The exercise: Write the lines out again, from the top of the material to the line containing "scene.collection.objects.link(made[o])", pictures excluded.

:: Raw data ::

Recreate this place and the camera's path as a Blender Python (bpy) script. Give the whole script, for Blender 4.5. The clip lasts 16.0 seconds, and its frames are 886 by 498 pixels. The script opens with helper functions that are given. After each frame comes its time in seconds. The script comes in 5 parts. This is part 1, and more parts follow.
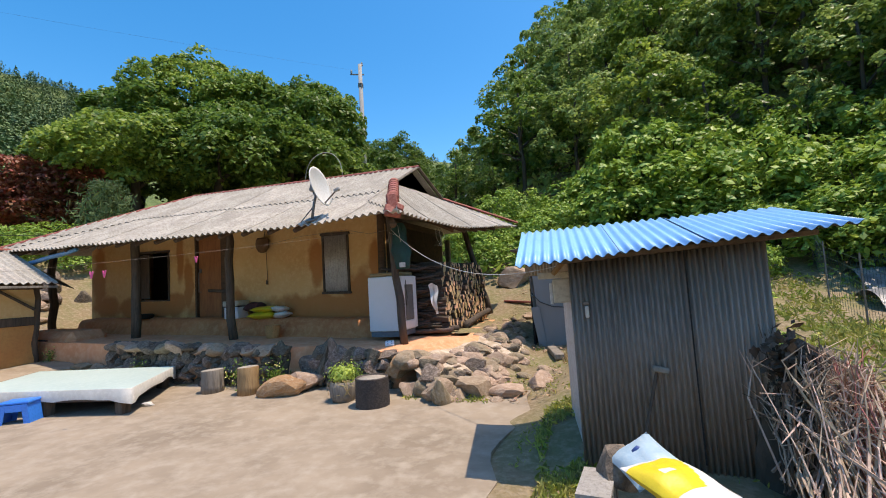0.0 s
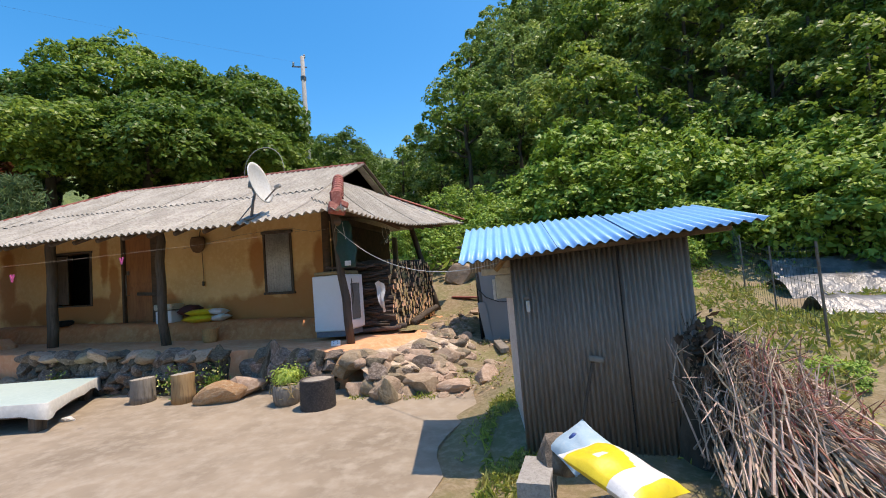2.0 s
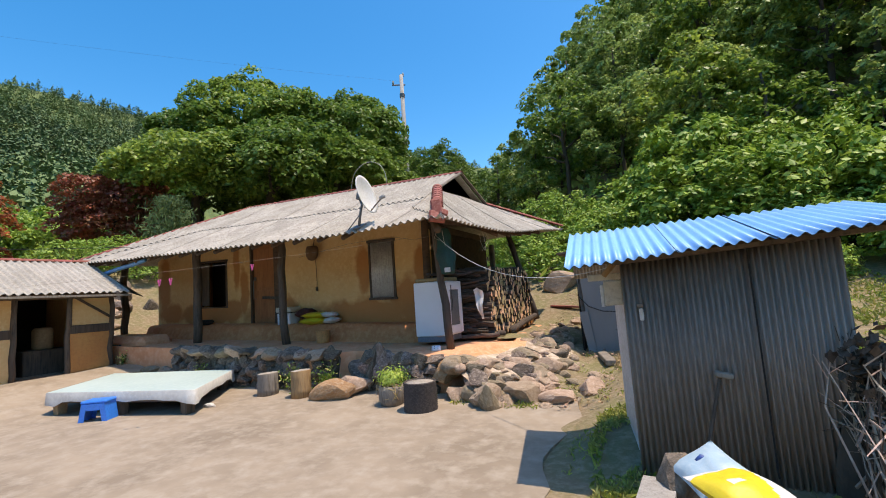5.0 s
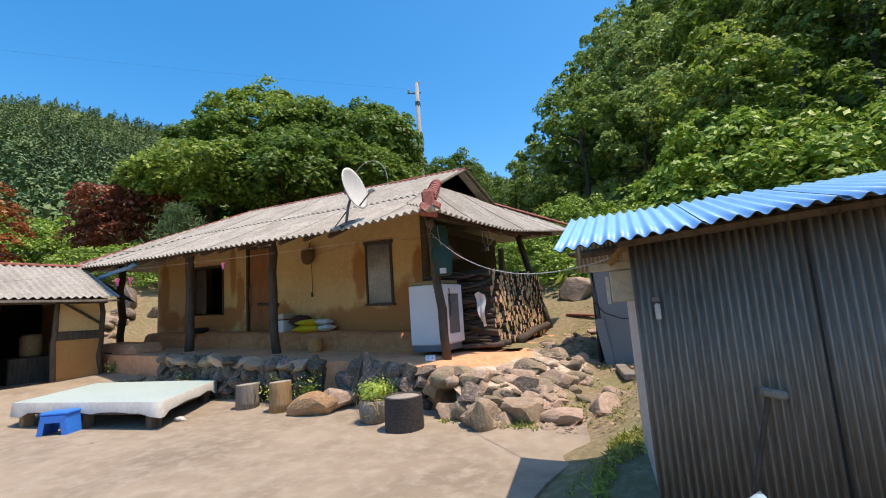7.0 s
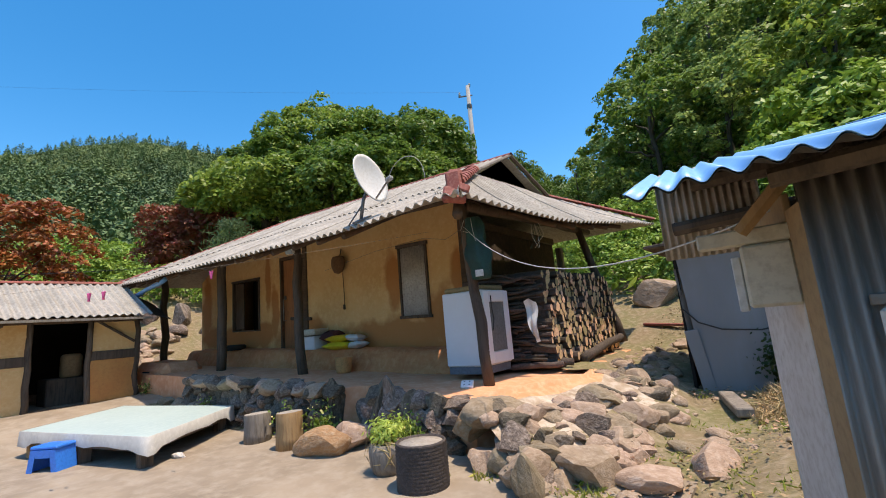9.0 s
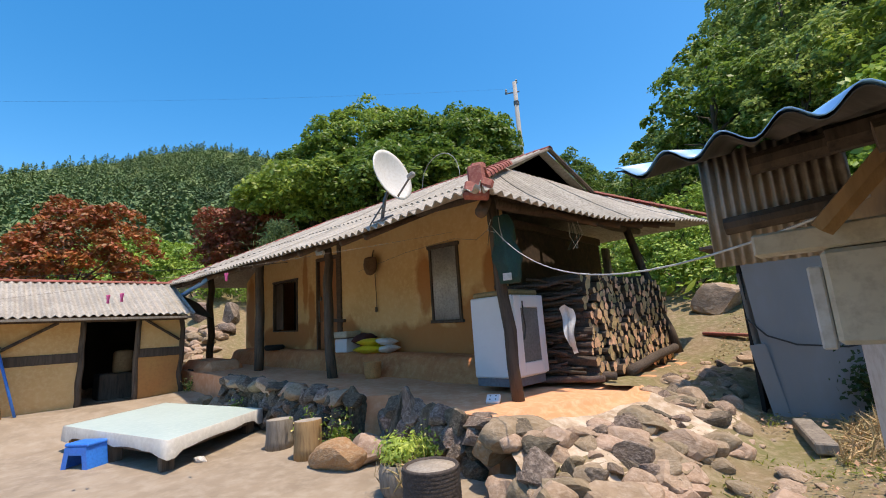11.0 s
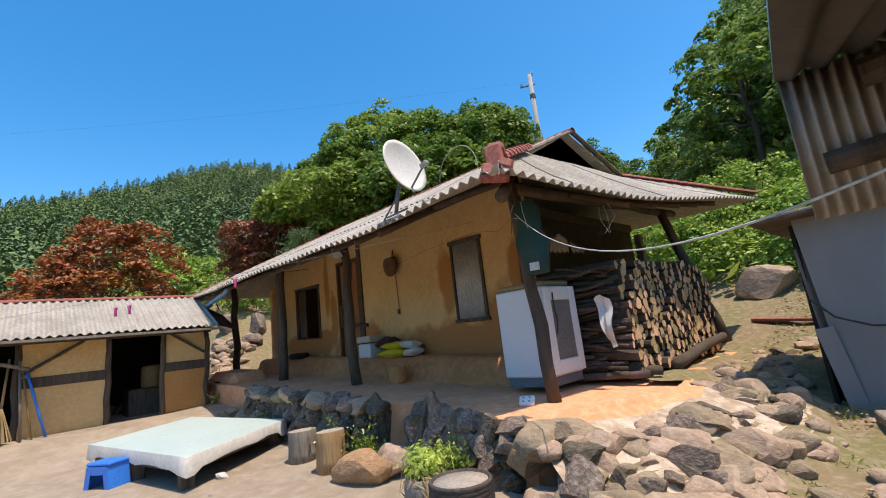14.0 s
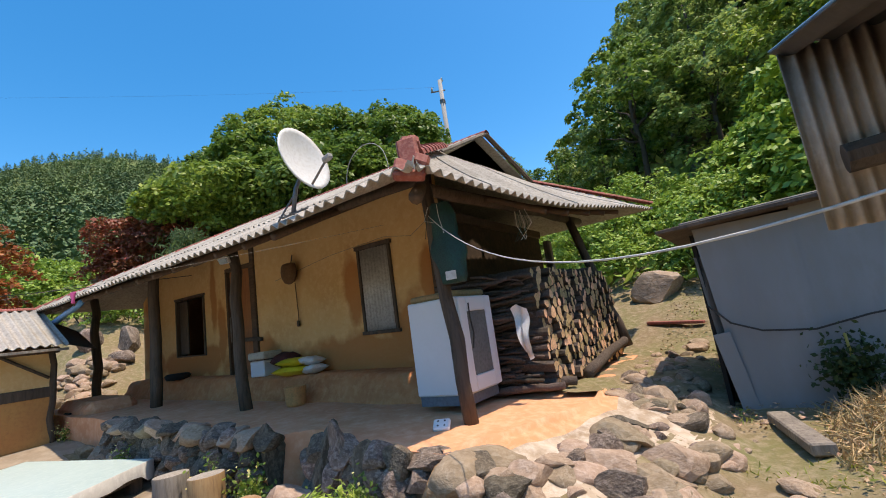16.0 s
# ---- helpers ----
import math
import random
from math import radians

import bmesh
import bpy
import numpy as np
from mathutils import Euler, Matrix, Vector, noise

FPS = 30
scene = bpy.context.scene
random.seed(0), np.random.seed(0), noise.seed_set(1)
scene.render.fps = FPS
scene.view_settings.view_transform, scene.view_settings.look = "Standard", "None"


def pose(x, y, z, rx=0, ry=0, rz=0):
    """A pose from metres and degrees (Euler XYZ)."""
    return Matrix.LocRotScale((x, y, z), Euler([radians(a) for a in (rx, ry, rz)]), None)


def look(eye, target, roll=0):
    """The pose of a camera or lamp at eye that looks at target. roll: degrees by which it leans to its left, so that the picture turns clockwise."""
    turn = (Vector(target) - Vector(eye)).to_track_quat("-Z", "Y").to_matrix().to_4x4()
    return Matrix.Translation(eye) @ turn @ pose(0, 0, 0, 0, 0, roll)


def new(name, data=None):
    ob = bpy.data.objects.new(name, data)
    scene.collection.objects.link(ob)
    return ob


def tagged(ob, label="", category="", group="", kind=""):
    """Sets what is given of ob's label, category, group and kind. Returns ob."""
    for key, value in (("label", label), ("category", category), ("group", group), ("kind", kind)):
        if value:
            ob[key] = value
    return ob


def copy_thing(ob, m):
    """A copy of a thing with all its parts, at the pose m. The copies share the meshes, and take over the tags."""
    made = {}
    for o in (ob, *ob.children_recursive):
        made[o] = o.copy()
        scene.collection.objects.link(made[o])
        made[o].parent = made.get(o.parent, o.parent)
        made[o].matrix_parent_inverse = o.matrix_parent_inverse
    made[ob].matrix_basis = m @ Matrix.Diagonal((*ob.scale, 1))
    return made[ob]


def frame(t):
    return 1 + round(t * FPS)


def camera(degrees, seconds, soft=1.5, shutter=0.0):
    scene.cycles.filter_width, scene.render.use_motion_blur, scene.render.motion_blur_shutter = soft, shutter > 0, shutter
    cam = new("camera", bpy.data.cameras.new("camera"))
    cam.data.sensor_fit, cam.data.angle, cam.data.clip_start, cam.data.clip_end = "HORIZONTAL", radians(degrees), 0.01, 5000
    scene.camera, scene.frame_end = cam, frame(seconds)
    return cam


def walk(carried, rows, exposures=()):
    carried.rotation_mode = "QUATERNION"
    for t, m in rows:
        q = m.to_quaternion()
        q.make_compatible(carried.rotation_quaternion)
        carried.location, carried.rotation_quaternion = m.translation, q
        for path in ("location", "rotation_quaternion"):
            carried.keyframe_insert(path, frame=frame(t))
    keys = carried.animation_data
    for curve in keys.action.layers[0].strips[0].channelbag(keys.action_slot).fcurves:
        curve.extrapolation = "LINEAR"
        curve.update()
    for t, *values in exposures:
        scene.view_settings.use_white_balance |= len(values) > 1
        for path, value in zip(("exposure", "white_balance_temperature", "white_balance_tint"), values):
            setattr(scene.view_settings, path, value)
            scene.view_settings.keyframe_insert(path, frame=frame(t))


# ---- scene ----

:::

Response below:
Recreate this place and the camera's path as a Blender Python (bpy) script. Give the whole script, for Blender 4.5. The clip lasts 16.0 seconds, and its frames are 886 by 498 pixels. The script opens with helper functions that are given. After each frame comes its time in seconds. The script comes in 5 parts. This is part 1, and more parts follow.
0.0 s
2.0 s
5.0 s
7.0 s
9.0 s
11.0 s
14.0 s
16.0 s
# ---- helpers ----
import math
import random
from math import radians

import bmesh
import bpy
import numpy as np
from mathutils import Euler, Matrix, Vector, noise

FPS = 30
scene = bpy.context.scene
random.seed(0), np.random.seed(0), noise.seed_set(1)
scene.render.fps = FPS
scene.view_settings.view_transform, scene.view_settings.look = "Standard", "None"


def pose(x, y, z, rx=0, ry=0, rz=0):
    """A pose from metres and degrees (Euler XYZ)."""
    return Matrix.LocRotScale((x, y, z), Euler([radians(a) for a in (rx, ry, rz)]), None)


def look(eye, target, roll=0):
    """The pose of a camera or lamp at eye that looks at target. roll: degrees by which it leans to its left, so that the picture turns clockwise."""
    turn = (Vector(target) - Vector(eye)).to_track_quat("-Z", "Y").to_matrix().to_4x4()
    return Matrix.Translation(eye) @ turn @ pose(0, 0, 0, 0, 0, roll)


def new(name, data=None):
    ob = bpy.data.objects.new(name, data)
    scene.collection.objects.link(ob)
    return ob


def tagged(ob, label="", category="", group="", kind=""):
    """Sets what is given of ob's label, category, group and kind. Returns ob."""
    for key, value in (("label", label), ("category", category), ("group", group), ("kind", kind)):
        if value:
            ob[key] = value
    return ob


def copy_thing(ob, m):
    """A copy of a thing with all its parts, at the pose m. The copies share the meshes, and take over the tags."""
    made = {}
    for o in (ob, *ob.children_recursive):
        made[o] = o.copy()
        scene.collection.objects.link(made[o])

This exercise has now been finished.